For this is how Judith Crabb has seduced me (no, not with cake, although it has been known): in 2012, the National Year of Reading, she takes home Youth, but cannot read it until she has Boyhood. (Begin at the beginning.) She finds that the latter is a kind of template for autobiographical writing, but is nevertheless disturbed to discover what she assumes can only be an egregious error: the hero of her childhood, and of Coetzee's too, both of them children of the Empire, valiant Captain Oates struggling through a blizzard to his death, is named 'Titus' Oates. This cannot be! So she writes a letter to Coetzee. Who writes back pointing out that Captain Oates was called Titus by his friends (English sense of humour). Grateful and unsurprised that Coetzee is too diffident to recommend which of his books she should read, she decides to read them all.

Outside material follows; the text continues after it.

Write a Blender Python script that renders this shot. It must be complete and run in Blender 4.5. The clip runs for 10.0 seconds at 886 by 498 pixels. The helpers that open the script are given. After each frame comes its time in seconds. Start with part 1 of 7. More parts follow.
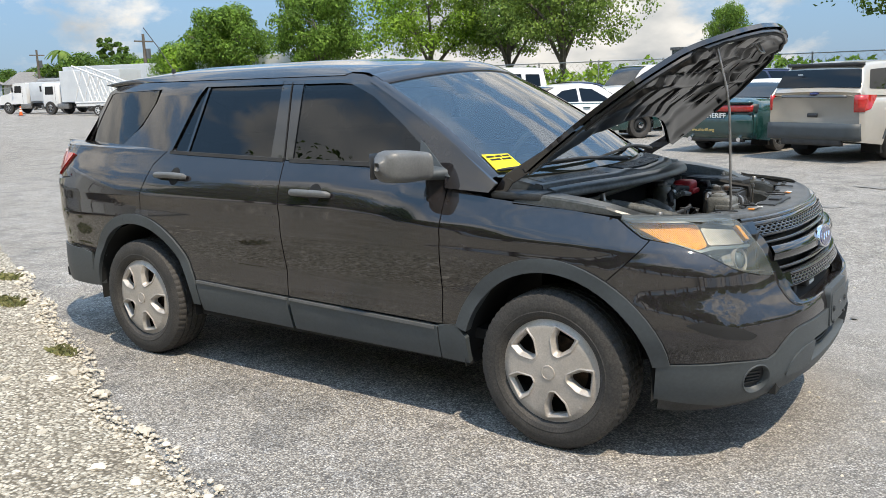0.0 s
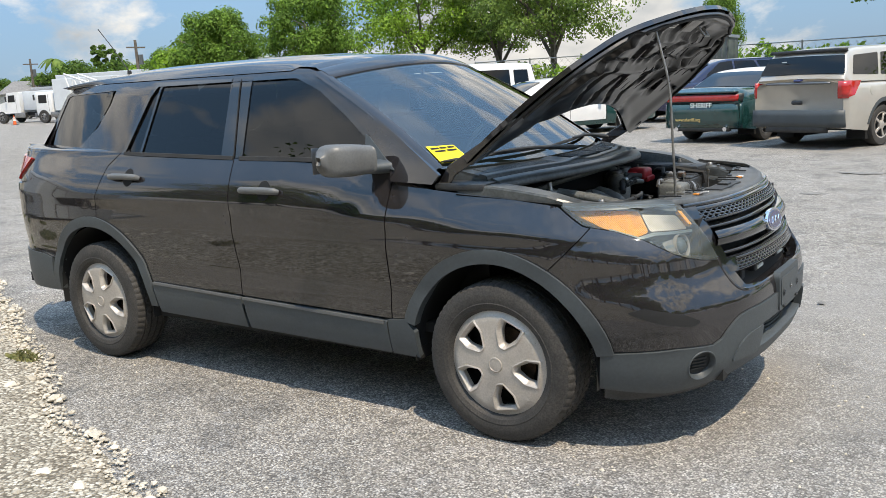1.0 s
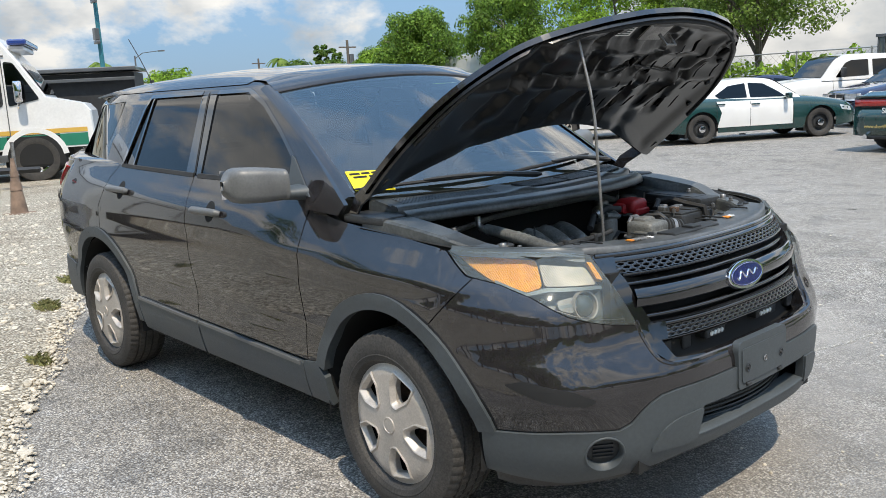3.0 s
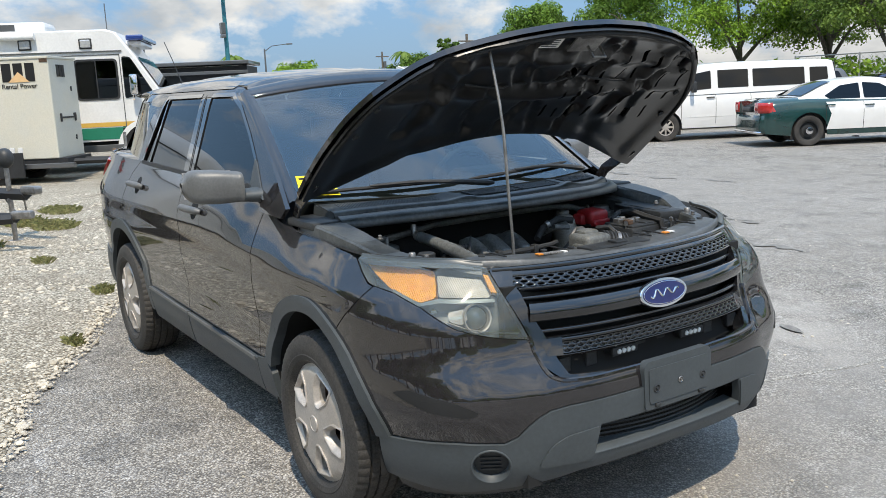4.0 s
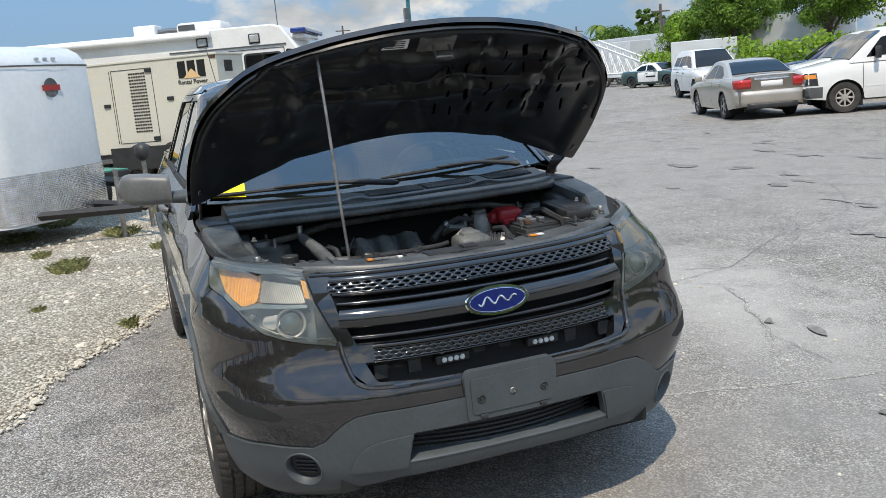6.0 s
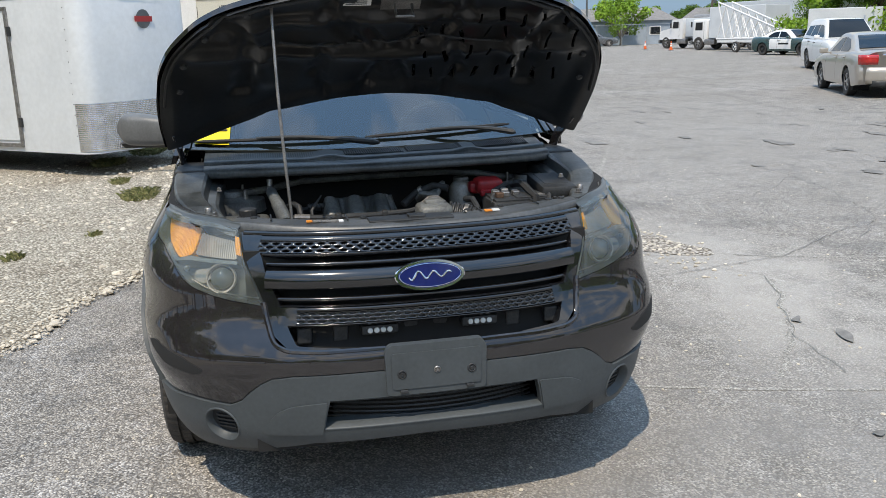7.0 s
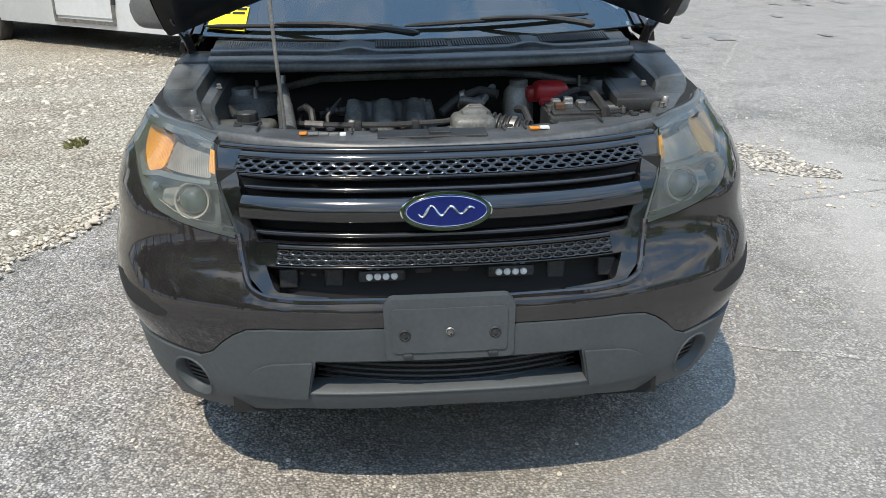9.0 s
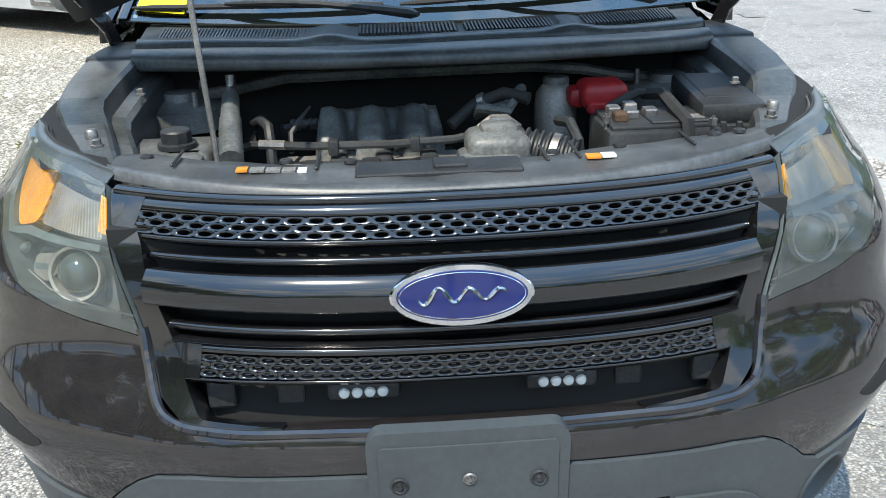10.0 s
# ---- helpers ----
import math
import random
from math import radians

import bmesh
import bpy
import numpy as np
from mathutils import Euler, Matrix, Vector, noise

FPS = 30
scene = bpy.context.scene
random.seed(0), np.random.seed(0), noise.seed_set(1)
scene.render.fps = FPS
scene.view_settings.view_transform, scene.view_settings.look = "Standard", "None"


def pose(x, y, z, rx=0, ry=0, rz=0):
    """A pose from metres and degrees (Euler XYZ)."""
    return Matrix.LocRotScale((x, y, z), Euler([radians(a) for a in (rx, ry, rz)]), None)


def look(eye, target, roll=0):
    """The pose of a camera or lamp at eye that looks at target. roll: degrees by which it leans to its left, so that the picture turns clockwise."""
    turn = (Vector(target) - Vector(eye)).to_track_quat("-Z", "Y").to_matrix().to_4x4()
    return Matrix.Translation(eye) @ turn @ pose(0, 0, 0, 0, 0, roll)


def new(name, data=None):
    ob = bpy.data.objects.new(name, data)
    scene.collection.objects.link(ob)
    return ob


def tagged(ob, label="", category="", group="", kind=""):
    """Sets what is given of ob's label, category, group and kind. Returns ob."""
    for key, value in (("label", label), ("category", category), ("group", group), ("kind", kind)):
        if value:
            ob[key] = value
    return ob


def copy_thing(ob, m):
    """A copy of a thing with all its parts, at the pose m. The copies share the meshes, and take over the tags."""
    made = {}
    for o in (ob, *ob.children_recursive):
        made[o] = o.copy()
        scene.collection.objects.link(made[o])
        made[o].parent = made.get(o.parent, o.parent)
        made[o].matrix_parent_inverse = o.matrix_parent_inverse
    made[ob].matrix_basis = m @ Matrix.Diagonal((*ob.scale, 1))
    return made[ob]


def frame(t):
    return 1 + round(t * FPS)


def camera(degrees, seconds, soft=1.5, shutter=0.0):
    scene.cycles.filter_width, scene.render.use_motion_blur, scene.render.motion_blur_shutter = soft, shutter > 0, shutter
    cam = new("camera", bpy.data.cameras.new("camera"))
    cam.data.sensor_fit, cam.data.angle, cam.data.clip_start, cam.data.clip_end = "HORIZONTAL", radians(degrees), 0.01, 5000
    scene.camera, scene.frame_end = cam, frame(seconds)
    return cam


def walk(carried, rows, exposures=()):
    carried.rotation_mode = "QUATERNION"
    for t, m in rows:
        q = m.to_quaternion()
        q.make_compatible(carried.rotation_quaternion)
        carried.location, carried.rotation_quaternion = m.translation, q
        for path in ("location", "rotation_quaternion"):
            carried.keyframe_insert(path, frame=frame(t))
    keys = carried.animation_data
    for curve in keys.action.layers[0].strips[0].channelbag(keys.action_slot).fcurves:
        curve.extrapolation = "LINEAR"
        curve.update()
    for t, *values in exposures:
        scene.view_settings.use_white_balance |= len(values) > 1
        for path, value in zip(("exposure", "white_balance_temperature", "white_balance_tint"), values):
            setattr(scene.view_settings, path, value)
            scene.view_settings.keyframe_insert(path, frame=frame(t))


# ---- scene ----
cam = camera(54.1, 10.0, soft=0.85)
PATH = [
    (0, (1.725, -4.232, 1.642), (0.603, -2.62, 1.262), -1.7),
    (0.5, (1.754, -4.201, 1.609), (0.635, -2.588, 1.228), -2.7),
    (1, (1.911, -4.06, 1.599), (0.788, -2.45, 1.216), -3.2),
    (1.5, (2.058, -3.827, 1.616), (0.912, -2.235, 1.228), -3.5),
    (2, (2.133, -3.533, 1.618), (0.906, -2.001, 1.235), -4.0),
    (2.2, (2.194, -3.424, 1.616), (0.92, -1.929, 1.239), -4.5),
    (3.3, (2.65, -2.648, 1.614), (1.125, -1.407, 1.247), -2.5),
    (3.5, (2.738, -2.531, 1.629), (1.193, -1.316, 1.259), -2.4),
    (4, (3.016, -2.293, 1.641), (1.369, -1.218, 1.277), -2.6),
    (4.5, (3.211, -2.047, 1.65), (1.524, -1.042, 1.271), -3.4),
    (5, (3.304, -1.7, 1.652), (1.56, -0.798, 1.271), -3.1),
    (5.2, (3.349, -1.58, 1.652), (1.569, -0.749, 1.274), -3.7),
    (6.3, (3.63, -0.925, 1.653), (1.762, -0.347, 1.232), -4.4),
    (6.5, (3.626, -0.787, 1.663), (1.747, -0.274, 1.207), -3.6),
    (7, (3.648, -0.522, 1.663), (1.747, -0.125, 1.184), -1.5),
    (7.5, (3.707, -0.276, 1.677), (1.798, 0.007, 1.151), 0.8),
    (8, (3.678, -0.185, 1.665), (1.778, 0.037, 1.078), 1.0),
    (8.5, (3.428, -0.154, 1.618), (1.552, -0.006, 0.938), 0.7),
    (9, (3.033, -0.148, 1.592), (1.167, -0.026, 0.881), -0.9),
    (9.5, (2.6, -0.075, 1.546), (0.746, 0.02, 0.801), -2.3),
    (10, (2.205, -0.101, 1.494), (0.354, 0.003, 0.743), -1.7),
]
walk(cam, [(t, look(eye, target, roll)) for t, eye, target, roll in PATH], exposures=[(0.0, 0.73, 8000, 10), (2.0, 0.64, 7900, 10), (4.0, 0.57, 7600, 9), (6.5, 0.42, 7700, 10), (8.0, 0.57, 7800, 11), (9.0, 0.64, 7750, 9), (9.5, 0.74, 7600, 8), (10.0, 1.08, 7300, 6)])

# ---- world, sun ----
world = bpy.data.worlds.new("world")
scene.world = world
world.use_nodes = True
wn, wl = world.node_tree.nodes, world.node_tree.links
wn.clear()
w_out = wn.new("ShaderNodeOutputWorld")
w_bg = wn.new("ShaderNodeBackground")
w_bg.inputs[1].default_value = 0.15
w_sky = wn.new("ShaderNodeTexSky")
w_sky.sky_type = 'NISHITA'
w_sky.sun_disc = False
w_sky.sun_elevation = radians(61)
w_sky.sun_rotation = radians(116.6)
w_sky.dust_density = 0.4
w_sky.ozone_density = 3.0
w_sky.air_density = 1.0
w_co = wn.new("ShaderNodeTexCoord")
w_map = wn.new("ShaderNodeMapping")
w_map.inputs["Scale"].default_value = (3.6, 3.6, 7.2)
w_map.inputs["Location"].default_value = (3.1, 7.4, 0.35)
wl.new(w_co.outputs["Generated"], w_map.inputs["Vector"])
w_n = wn.new("ShaderNodeTexNoise")
w_n.inputs["Scale"].default_value = 1.0
w_n.inputs["Detail"].default_value = 9
w_n.inputs["Roughness"].default_value = 0.58
w_n.inputs["Distortion"].default_value = 0.15
wl.new(w_map.outputs[0], w_n.inputs["Vector"])
w_r = wn.new("ShaderNodeValToRGB")
w_r.color_ramp.elements[0].position = 0.47
w_r.color_ramp.elements[0].color = (0, 0, 0, 1)
w_r.color_ramp.elements[1].position = 0.545
w_r.color_ramp.elements[1].color = (1, 1, 1, 1)
wl.new(w_n.outputs[0], w_r.inputs[0])
w_n2 = wn.new("ShaderNodeTexNoise")
w_n2.inputs["Scale"].default_value = 2.6
w_n2.inputs["Detail"].default_value = 6
wl.new(w_map.outputs[0], w_n2.inputs["Vector"])
w_r2 = wn.new("ShaderNodeValToRGB")
w_r2.color_ramp.elements[0].position = 0.35
w_r2.color_ramp.elements[0].color = (2.9, 3.4, 4.15, 1)
w_r2.color_ramp.elements[1].position = 0.62
w_r2.color_ramp.elements[1].color = (5.6, 6.0, 6.6, 1)
wl.new(w_n2.outputs[0], w_r2.inputs[0])
w_mix = wn.new("ShaderNodeMix"); w_mix.data_type = 'RGBA'
w_tint = wn.new("ShaderNodeVectorMath"); w_tint.operation = 'MULTIPLY'
w_tint.inputs[1].default_value = (0.17, 0.18, 0.20)
wl.new(w_sky.outputs[0], w_tint.inputs[0])
# thin high haze that evens out the blue
w_haze = wn.new("ShaderNodeVectorMath"); w_haze.operation = 'ADD'
w_haze.inputs[1].default_value = (0.98, 2.1, 3.95)
wl.new(w_tint.outputs[0], w_haze.inputs[0])
wl.new(w_haze.outputs[0], w_mix.inputs[6])
# the sky brightens smoothly from the horizon up to the high sun
w_sep = wn.new("ShaderNodeSeparateXYZ")
wl.new(w_co.outputs["Generated"], w_sep.inputs[0])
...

What follows is a memoir of that year, her journey in search of J.M.Coetzee. It is both a record of the material, of how and where she found each book, the locations of the various libraries and what each place evokes for her in recollections of the past, and also the journey of the mind as she gives a master class for each one in the art of review. Without tedious retellings of plot, she gives the taste of each one, recounts not the detail of content, but the echoes and reverberations set up in her rich interior, the gentle vibrancy as other stories and characters take up the conversation. And appealing as this journey is to another bookish lady in her later middle years, the true reason why I would so love to sit down to tea and cake and chat with Ms Crabb is her gorgeous writing. She turns a mundane walk from a tarmac car park wasteland to a mall into a thing of wonder, a passing over from one side to the other, from the realm of Hades to the Elysian fields, all light and cleanliness and toddlers in the pre-fabricated Play World "learning to become muscular, if not imaginative, little secularists. Just as well. I'd hate to think that sixty years on I might appear in a memoir that one of them is writing instead of indulging in a healthy activity like golf or travel: how he remembers visits to the shopping centre, and the old woman in the red beanie smiling at him as he performs wonders on the plastic slides." There is an ease and expansive, self-deprecatory warmth to her voice which I find irresistible. I would love to read more.

My heartfelt thanks to Pioneer Books for kindly sending me a copy for review, beautifully wrapped and packaged, and to notgettingenough for suggesting they should.